メインのヒレカツ定食以外にもエビフライをオーダー。運動選手じゃあるまいし、充分な喰いっぷりだ。それで満足しないといけないのにトンカツのウマさに感激して、ロースカツを単品で追加注文してしまった。
よく考えれば分かることなのだが、ウマいと感激して、もう一品追加すれば、当然、出てくるまでには時間がかかる、アツアツが運ばれてくる頃には、しっかり満腹に近づいている。
でも食べる。食べてしまう。そして膨満感が数時間続く。最近は私が出没する場所には太田胃散をキープするようになったぐらいだ。
中毒みたいだ。分かっているのにやめられない。食べ物に恨みのある地縛霊でも憑依しているのだろうか。
別な日、今度は中華をドカ食い。神保町にある「全家福」。何を頼んでも安定してウマい店だ。
この日はガッツリいきたい気分だったのでチャーシューや蒸し鶏、クラゲなどの前菜盛り合わせ、麻婆豆腐、エビチリ、鶏の揚げ物、黒酢の酢豚をオーダー。
こちらの素晴らしい点は、余計なモノを入れていない料理が多いことだ。写真の黒酢の酢豚もそのひとつ。タマネギもニンジンも椎茸もなんにもない。豚だけ。実に潔い。
エビチリなどのエビ系も余計な具と混ぜ合わせずに主役のみが一人芝居をしている感じ。宗教上の理由で野菜を遠慮したい私にとっては天国みたいな話だ。

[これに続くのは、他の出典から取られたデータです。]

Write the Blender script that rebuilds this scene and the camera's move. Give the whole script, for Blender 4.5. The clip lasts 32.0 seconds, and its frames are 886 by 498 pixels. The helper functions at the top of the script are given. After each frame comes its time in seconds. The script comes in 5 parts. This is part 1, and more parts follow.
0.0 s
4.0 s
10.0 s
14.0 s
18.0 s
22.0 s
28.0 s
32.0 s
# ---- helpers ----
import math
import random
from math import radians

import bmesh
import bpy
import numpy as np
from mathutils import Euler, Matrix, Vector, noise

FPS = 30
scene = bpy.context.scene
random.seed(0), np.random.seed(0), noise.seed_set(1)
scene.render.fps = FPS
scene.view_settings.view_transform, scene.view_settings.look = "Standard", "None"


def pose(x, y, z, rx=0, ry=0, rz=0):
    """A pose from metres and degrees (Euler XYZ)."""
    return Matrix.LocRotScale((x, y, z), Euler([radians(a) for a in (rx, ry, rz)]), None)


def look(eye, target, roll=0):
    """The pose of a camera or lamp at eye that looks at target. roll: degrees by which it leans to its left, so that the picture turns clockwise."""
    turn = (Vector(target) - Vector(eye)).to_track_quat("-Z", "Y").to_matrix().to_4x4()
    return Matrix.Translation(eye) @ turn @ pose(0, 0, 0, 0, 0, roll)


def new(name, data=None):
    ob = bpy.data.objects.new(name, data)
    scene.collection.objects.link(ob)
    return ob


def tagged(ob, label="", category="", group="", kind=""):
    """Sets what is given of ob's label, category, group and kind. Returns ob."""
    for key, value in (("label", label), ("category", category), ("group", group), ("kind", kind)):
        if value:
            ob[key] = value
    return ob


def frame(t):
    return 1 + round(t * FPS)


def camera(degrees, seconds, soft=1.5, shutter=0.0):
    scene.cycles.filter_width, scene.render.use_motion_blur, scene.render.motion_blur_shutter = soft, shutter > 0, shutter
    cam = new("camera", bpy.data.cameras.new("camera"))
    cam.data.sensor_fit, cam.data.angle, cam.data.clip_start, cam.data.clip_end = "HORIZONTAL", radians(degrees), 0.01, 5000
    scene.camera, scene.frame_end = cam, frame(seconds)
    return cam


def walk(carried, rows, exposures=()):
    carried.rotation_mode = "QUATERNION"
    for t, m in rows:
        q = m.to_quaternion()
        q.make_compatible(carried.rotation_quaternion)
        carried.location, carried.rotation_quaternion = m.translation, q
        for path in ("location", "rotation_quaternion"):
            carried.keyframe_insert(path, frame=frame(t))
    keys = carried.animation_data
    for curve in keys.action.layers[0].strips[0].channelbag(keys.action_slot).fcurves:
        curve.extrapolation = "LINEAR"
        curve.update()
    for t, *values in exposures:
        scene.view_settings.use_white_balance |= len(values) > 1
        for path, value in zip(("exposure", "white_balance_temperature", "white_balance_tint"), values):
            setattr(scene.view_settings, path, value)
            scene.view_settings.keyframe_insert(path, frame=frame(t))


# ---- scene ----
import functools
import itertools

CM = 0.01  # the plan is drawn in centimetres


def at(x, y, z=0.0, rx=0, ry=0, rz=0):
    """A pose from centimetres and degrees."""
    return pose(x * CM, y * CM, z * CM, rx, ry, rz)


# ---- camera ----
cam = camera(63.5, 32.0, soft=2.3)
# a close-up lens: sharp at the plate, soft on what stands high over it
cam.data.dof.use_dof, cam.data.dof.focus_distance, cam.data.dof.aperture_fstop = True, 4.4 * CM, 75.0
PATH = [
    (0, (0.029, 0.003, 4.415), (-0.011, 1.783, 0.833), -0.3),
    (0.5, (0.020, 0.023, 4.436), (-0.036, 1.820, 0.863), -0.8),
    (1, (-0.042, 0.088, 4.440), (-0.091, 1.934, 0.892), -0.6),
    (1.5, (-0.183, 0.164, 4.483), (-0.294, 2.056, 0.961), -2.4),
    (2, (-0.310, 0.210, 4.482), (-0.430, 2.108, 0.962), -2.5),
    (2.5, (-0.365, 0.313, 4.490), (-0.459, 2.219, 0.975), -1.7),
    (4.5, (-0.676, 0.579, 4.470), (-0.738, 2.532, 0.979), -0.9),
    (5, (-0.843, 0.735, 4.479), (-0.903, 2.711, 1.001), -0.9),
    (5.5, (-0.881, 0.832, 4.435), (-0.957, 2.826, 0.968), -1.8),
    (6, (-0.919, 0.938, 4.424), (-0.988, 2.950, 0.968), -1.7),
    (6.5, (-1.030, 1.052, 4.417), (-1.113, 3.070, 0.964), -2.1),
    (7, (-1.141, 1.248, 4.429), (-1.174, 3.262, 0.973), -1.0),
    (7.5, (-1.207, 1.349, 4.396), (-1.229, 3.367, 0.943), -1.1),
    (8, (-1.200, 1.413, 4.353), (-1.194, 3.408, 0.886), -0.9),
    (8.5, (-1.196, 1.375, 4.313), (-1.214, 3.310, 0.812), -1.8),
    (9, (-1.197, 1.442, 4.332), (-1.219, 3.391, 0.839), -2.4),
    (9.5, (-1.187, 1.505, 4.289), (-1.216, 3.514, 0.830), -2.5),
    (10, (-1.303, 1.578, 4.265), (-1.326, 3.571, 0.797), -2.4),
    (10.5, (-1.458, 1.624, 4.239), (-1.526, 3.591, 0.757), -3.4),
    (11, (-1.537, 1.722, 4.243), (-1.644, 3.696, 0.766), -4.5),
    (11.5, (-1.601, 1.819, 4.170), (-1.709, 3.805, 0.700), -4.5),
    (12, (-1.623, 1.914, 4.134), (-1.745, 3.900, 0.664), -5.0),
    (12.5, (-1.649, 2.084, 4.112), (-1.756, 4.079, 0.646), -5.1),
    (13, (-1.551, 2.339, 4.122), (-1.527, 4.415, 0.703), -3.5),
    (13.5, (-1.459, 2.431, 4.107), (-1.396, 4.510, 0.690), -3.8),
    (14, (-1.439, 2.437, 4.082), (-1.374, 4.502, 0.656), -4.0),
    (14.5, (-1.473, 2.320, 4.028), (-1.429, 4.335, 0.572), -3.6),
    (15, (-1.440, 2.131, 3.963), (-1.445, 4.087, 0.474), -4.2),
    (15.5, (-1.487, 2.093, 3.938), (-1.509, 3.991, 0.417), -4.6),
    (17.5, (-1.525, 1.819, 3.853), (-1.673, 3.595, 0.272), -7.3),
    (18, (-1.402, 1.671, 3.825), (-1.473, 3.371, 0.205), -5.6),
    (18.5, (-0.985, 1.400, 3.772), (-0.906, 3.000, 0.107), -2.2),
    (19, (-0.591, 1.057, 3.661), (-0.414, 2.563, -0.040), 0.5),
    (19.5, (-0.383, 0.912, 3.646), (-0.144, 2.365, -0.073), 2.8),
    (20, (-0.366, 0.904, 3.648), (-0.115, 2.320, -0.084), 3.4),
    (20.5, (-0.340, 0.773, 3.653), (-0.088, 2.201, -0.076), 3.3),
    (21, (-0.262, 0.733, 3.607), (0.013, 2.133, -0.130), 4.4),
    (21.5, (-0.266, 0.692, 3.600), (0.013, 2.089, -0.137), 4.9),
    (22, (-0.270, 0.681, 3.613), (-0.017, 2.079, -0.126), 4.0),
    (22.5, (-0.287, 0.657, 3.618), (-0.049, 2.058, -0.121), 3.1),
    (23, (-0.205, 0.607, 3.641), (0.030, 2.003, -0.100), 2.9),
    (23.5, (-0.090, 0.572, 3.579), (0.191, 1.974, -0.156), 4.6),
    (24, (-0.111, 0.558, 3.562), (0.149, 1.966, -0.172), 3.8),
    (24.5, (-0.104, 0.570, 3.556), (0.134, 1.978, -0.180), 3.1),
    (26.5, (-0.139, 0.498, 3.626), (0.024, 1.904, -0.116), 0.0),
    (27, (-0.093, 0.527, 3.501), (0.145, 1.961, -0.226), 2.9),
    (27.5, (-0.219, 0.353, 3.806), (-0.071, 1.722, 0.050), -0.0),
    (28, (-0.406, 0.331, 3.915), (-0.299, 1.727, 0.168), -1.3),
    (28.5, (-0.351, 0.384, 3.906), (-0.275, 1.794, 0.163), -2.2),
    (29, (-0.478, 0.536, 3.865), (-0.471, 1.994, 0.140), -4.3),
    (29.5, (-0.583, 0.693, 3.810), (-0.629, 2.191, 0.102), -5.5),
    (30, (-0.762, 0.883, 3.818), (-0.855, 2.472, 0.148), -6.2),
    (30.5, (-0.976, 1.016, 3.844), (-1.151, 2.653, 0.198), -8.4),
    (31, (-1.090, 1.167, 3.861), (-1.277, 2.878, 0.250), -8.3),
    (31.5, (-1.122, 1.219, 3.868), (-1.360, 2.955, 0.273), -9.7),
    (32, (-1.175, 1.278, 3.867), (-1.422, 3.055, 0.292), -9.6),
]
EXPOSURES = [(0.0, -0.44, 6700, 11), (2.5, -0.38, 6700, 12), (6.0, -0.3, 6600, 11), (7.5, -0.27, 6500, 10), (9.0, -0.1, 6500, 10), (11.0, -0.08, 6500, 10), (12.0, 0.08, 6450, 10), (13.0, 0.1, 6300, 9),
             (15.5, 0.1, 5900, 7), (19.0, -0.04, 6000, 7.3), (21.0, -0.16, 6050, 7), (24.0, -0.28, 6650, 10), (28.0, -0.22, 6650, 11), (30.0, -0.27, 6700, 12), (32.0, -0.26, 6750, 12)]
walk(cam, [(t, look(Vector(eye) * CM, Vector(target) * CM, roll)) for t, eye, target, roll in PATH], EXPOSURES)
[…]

この日は、腹に溜まる料理ばかりだったのだが、ナントカのひとつ覚えで、チャーハンも頼んでしまう。まあ、ここまではありがちだが、同行者がいらないと言ってるのに五目焼きそばまでオーダーしてしまう。
チャーハンも半分食べて、おまけに焼きそばだ。事前に拒否していた強みで同行者は焼きそばに見向きもしない。
でもウマいから完食してしまった。
そして数時間膨満感との闘い。
本気で自分の学習能力の乏しさが情けなくなる。
ちなみに、誰かと一緒に食事をする場合、ついつい多めにオーダーしてしまう。料理が足りないという状態は、いい年した男が主催する食事の場では恥ずかしいことだと思うから仕方がない。
韓国人のもてなしみたいな話だ。まあ、そんなカッコつけたことを言ってはいるが、実際は私の食い意地が原因だろう。
テーブルの上にアレコレ並んでいると素直に嬉しい。
ただし、世の中には私より少食の人の方が圧倒的に多い。必然的に食べきれない分は私が食べてしまう。その瞬間を待っていたりするから情けない。
酷使され続けている胃腸、食道方面の反乱がいつ勃発するのか気になっている。